• [Set task]: Set down all of the data that follows word for word, without the images.
┌──
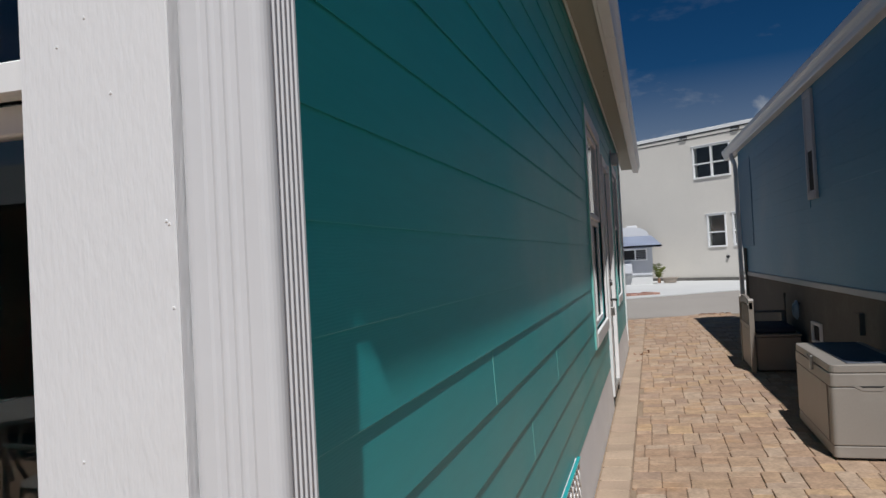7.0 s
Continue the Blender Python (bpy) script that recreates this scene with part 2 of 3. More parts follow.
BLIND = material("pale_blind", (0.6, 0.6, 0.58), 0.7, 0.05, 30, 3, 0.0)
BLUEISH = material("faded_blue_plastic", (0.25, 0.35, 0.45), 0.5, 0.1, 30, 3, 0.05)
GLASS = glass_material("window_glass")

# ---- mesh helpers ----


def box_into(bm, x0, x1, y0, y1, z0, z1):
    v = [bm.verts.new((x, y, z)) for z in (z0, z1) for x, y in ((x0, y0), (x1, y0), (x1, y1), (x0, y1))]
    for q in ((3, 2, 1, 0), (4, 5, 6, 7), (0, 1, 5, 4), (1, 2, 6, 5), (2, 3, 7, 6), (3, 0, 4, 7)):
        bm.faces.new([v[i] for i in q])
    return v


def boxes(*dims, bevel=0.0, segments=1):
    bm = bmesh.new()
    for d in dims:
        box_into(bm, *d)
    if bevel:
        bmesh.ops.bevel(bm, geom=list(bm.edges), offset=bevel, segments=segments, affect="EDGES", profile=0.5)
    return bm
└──
• [The solution]:
7.0 s
Continue the Blender Python (bpy) script that recreates this scene with part 2 of 3. More parts follow.
BLIND = material("pale_blind", (0.6, 0.6, 0.58), 0.7, 0.05, 30, 3, 0.0)
BLUEISH = material("faded_blue_plastic", (0.25, 0.35, 0.45), 0.5, 0.1, 30, 3, 0.05)
GLASS = glass_material("window_glass")

# ---- mesh helpers ----


def box_into(bm, x0, x1, y0, y1, z0, z1):
    v = [bm.verts.new((x, y, z)) for z in (z0, z1) for x, y in ((x0, y0), (x1, y0), (x1, y1), (x0, y1))]
    for q in ((3, 2, 1, 0), (4, 5, 6, 7), (0, 1, 5, 4), (1, 2, 6, 5), (2, 3, 7, 6), (3, 0, 4, 7)):
        bm.faces.new([v[i] for i in q])
    return v


def boxes(*dims, bevel=0.0, segments=1):
    bm = bmesh.new()
    for d in dims:
        box_into(bm, *d)
    if bevel:
        bmesh.ops.bevel(bm, geom=list(bm.edges), offset=bevel, segments=segments, affect="EDGES", profile=0.5)
    return bm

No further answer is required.